The closing exception for baptism in danger of death — ne in aeternum pereant, “lest they perish eternally” — names the doctrine of the necessity of baptism in its strongest form. The same doctrine the Adversus Pelagianam Haeresim articulates theologically (full sanctification conferred even on infants unknowing through the font of baptism, sanctification neither received nor possessed without the mystery of sacred regeneration) is here being applied as practical pastoral law. The Easter-and-Pentecost rule expresses the public, ecclesial dimension of the sacrament — baptism normally received within the great Paschal mysteries of the Church’s year — but the death-bed exception makes clear that the eternal necessity of the sacrament overrides the liturgical preference. No candidate for baptism is to be lost for the sake of liturgical regularity. The two provisions together are a single coherent doctrine: baptism is the sacrament that the Church administers in her ordered public life, and baptism is the sacrament without which souls perish eternally; neither dimension may be sacrificed to the other.

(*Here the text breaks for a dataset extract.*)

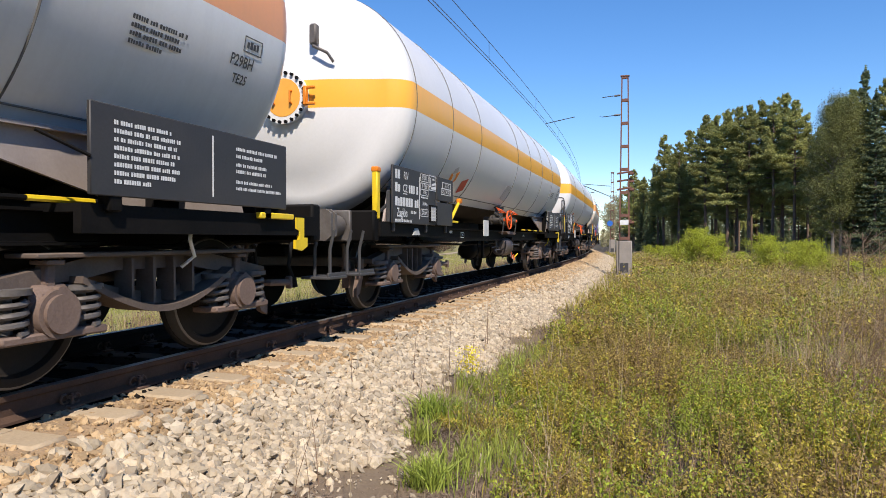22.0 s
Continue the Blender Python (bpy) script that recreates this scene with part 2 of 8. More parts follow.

The closing sentence — Huic ergo sed[i]s nostrae praecepta servanti devotis animis obsequi vos oportet — closes the document with a structural statement worth careful reading. The new bishop is to be obeyed by his clergy, order, and people insofar as he keeps “these precepts of our See”; the bond of episcopal authority between the bishop and his flock is qualified by the bishop’s own fidelity to the discipline of the Apostolic See. The Roman bishop is here speaking not as one bishop addressing another but as the bishop whose see sets the bounds of right ordination, right administration, right sacramental discipline — and whose precepts the new bishop is now bound to receive as the foundation of his own legitimate exercise of office. The reader will note the connection to the broader pattern of Gelasian ecclesiology: bishops exercise real authority, but in subordination to the discipline of the See of Peter, which is the head of all the churches.